In past centuries, when instant digital communication and live teleconferencing were not available, it was necessary to send representatives off to Washington to deliberate and vote upon the nation’s business. This is no longer true. If lobbyists want to exert disproportionate influence over the votes of House members, they should bear the burden of traveling all around the country for that privilege.
Eliminating the need for members of the House of Representatives to reside at least part-time in D.C. should improve the quality of representation. Enabling prospective representatives to maintain normal lives with their families in their home districts would expand the pool of candidates interested in serving in Congress. The present system disproportionately encourages representation by climbers more interested in pursuing national ambition or a degree of fame than in living normal lives in their home districts. A “stay at home order” for the House of Representatives would discourage, for example, carpetbaggers like Liz Cheney, who represented the interests of the D.C. Beltway and the Military-Industrial Complex rather than Wyoming.
Along the same lines, the current Congressional salary of $174,000 per year would go a lot further for representatives if they could maintain a single residence in their home district and didn’t have to commute to Washington to participate in deliberation and voting. In fact, far from complaining about the insufficiency of compensation, as Alexandria Ocasio-Cortez (D-NY) did last year, there are many people who would see such a salary as incredibly generous in comparison to prevailing wages in their home districts. Perhaps they would receive it with more gratitude and refrain from engaging in insider trading to make up for the perceived inadequacy of their paychecks.
Nitpickers may protest that a strict reading of the Constitution precludes a shift to virtual attendance. But Article I, Section 4 states merely: “The Congress shall assemble at least once in every Year, and such Meeting shall be on the first Monday in December, unless they shall by Law appoint a different Day.” A virtual assembly should meet this requirement.

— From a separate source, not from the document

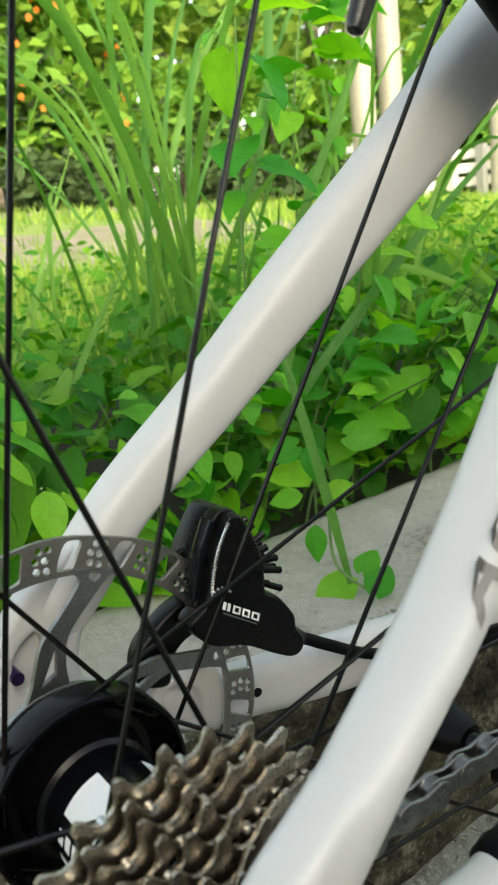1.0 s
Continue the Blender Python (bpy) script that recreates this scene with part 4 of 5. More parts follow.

A larger project of federal government dispersal should involve a plan to see the White House, Supreme Court and Senate located in different parts of the country. I personally like the idea of putting the Senate in Kansas, the geographical center of the continental United States, but I’m flexible.
The idea of spreading out the federal government may sound unrealistic, especially given the human tendency to wait until a crisis happens to respond with bold action. But it is a no-brainer from the perspective of risk management, with the ancillary benefit of corruption mitigation. Our so-called leaders should at least be having this conversation.